The mother died, also without having made a will, in 2019 so the children would have become absolutely entitled in equal shares and, in 2020, a payment of £140,000 was received in respect of the loan on liquidation of the company.

The key question is the nature of the asset, and a similar issue was considered in Readers’ forum query 20,027. As Robert Maas and Rossini pointed out, a debt in the hands of the original creditor is not a chargeable asset unless it is a debt on a security (TCGA 1992, s 251 (1) and s 132). HMRC’s Capital Gains Tax Manual at CG53422 says: ‘The meaning of debt on a security has been considered by the courts a number of times. The leading case is W T Ramsay Ltd v CIR 54 TC 101. In that case the House of Lords acknowledged this is a difficult subject.
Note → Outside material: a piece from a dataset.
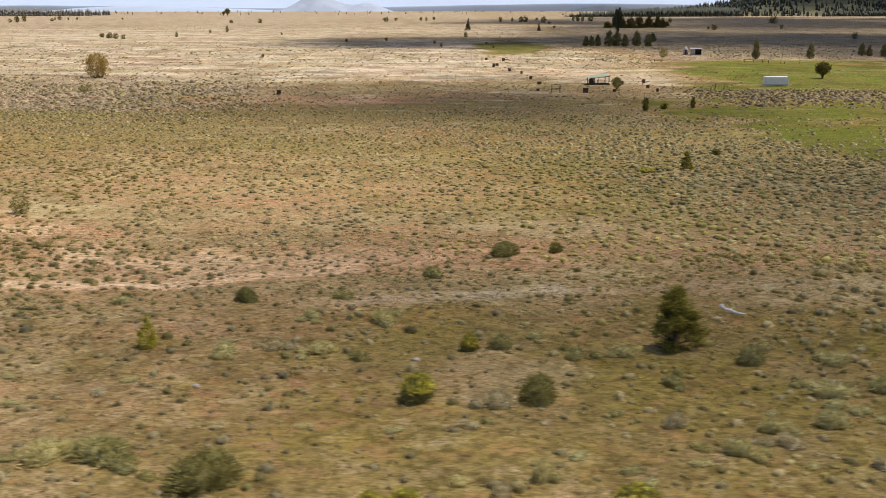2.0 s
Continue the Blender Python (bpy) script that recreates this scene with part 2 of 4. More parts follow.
    lush = k.mix(k.math("MULTIPLY", k.ramp(fine, 0.55, 0.75), 0.45), lush, GRASS_YELLOW)
    sage = k.mix(k.ramp(clump, 0.4, 0.6), SAGE_GROUND, MAUVE_DUST)
    sage = k.mix(k.math("MULTIPLY", k.ramp(patch, 0.48, 0.60), 0.5), sage, MAUVE_LITTER)
    sage = k.mix(k.math("MULTIPLY", k.ramp(streak, 0.5, 0.66), 0.5), sage, STRAW)
    wob = k.math("MULTIPLY", k.math("SUBTRACT", k.math("ADD", k.math("MULTIPLY", mid, 0.5), k.math("MULTIPLY", clump, 0.5)), 0.5), 2.2)

    def edge(v, a=0.3, b=0.72):
        return k.ramp(k.math("ADD", v, wob), a, b)
    c = k.mix(edge(straw), turf, pale)
    c = k.mix(edge(grey, 0.3, 0.7), c, sage)
    c = k.mix(edge(green, 0.16, 0.56), c, lush)
    c = k.mix(edge(bare, 0.25, 0.75), c, soil)
    c = k.mix(k.ramp(bare, 1.05, 1.3), c, k.mix(k.ramp(fine, 0.4, 0.6), SOIL_TAN, SOIL_PALE))
    speck = k.noise(4.6, detail=3, rough=0.8, stretch=(1.0, 1.5, 1))
    c = k.mix(k.math("MULTIPLY", k.ramp(speck, 0.55, 0.62), 0.42), c, LITTER)
    c = k.mix(k.math("MULTIPLY", k.ramp(speck, 0.44, 0.37), 0.45), c, k.mix(1.0, c, (1.4, 1.36, 1.32), "MULTIPLY"))
    c = k.mix(k.math("MULTIPLY", k.ramp(broad, 0.3, 0.7), 0.25), c, k.mix(1.0, c, (0.80, 0.74, 0.66), "MULTIPLY"))
    mottle = k.noise(0.34, detail=6, rough=0.78, stretch=(0.8, 1.0, 1))
    c = k.mix(k.math("MULTIPLY", k.ramp(mottle, 0.50, 0.66), 0.8), c, k.mix(1.0, c, (0.64, 0.62, 0.56), "MULTIPLY"))
    c = k.mix(k.math("MULTIPLY", k.ramp(mottle, 0.48, 0.34), 0.8), c, k.mix(1.0, c, (1.30, 1.27, 1.24), "MULTIPLY"))
    tuft = k.noise(2.0, detail=4, rough=0.68, stretch=(0.85, 1.2, 1))
    c = k.mix(k.math("MULTIPLY", k.ramp(tuft, 0.53, 0.62), 0.75), c, k.mix(1.0, c, (0.58, 0.55, 0.46), "MULTIPLY"))
    c = k.mix(k.math("MULTIPLY", k.ramp(tuft, 0.46, 0.37), 0.75), c, k.mix(1.0, c, (1.28, 1.27, 1.27), "MULTIPLY"))
    place = k.n.new("ShaderNodeSeparateXYZ")
    k.l.new(k.coords(), place.inputs[0])
    outer = k.ramp(place.outputs[1], 80, 250)             # thin pale washes and dark brushy bands of the outer plain
    wash = k.noise(1.0, detail=6, rough=0.7, stretch=(0.045, 0.16, 1))
    calm = k.math("SUBTRACT", 1.0, k.math("MULTIPLY", k.ramp(green, 0.4, 0.8), 0.6))
    outer = k.math("MULTIPLY", outer, calm)
    c = k.mix(k.math("MULTIPLY", k.math("MULTIPLY", k.ramp(wash, 0.57, 0.68), 0.48), outer), c, CREAM_SOIL)
    c = k.mix(k.math("MULTIPLY", k.math("MULTIPLY", k.ramp(wash, 0.46, 0.34), 0.6), outer), c, BRUSH_BROWN)
    drift = k.noise(1.0, detail=6, rough=0.68, stretch=(0.075, 0.045, 1))
    c = k.mix(k.math("MULTIPLY", k.math("MULTIPLY", k.ramp(drift, 0.51, 0.59), 0.8), k.ramp(place.outputs[1], 130, 300)), c, k.mix(1.0, c, (0.66, 0.62, 0.58), "MULTIPLY"))
    c = k.mix(k.math("MULTIPLY", k.math("MULTIPLY", k.ramp(drift, 0.48, 0.38), 0.6), k.ramp(place.outputs[1], 130, 300)), c, k.mix(1.0, c, (1.30, 1.27, 1.20), "MULTIPLY"))
    hue = k.noise(0.035, detail=5, rough=0.65, stretch=(0.6, 1.0, 1))
    c = k.mix(k.math("MULTIPLY", k.ramp(hue, 0.50, 0.66), 0.4), c, k.mix(1.0, c, (0.92, 1.02, 0.70), "MULTIPLY"))
    c = k.mix(k.math("MULTIPLY", k.ramp(hue, 0.50, 0.36), 0.55), c, k.mix(1.0, c, (1.13, 0.95, 0.94), "MULTIPLY"))
    k.bump(k.math("ADD", k.math("MULTIPLY", clump, 0.5), k.math("MULTIPLY", grit, 0.5)), 1.0, 0.24)
    return k.done(c)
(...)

Lord Wilberforce said: “Many learned judges have found it baffling both on the statutory wording and as to the underlying policy”. These instructions approach these problems by looking at the decision in Ramsay and considering what guidance can be drawn from the speeches of Lords Wilberforce and Fraser.’

As the father’s estate, following the variation, would have been entirely covered by the inheritance tax spouse exemption HMRC would probably not have considered the values returned and they would not have been ‘ascertained’ under s 274. If the loan was a chargeable asset for CGT purposes the widow’s base cost would have been its value in 2016: s 62(1)(a) and similarly the mother’s personal representatives’ base cost would have been the 2019 value. Spooky refers to s 253(3)(b) and s 253(1)(c) excludes debts on a security as defined in s 132.

My conclusion is that it is unlikely that an allowable loss can be claimed unless the loan was a debt on a security, and it can be demonstrated that it was worth more than £140,000 when the mother died in 2019 when it probably was ascertained in the technical sense on the premise that the mother’s estate incurred an inheritance tax liability.’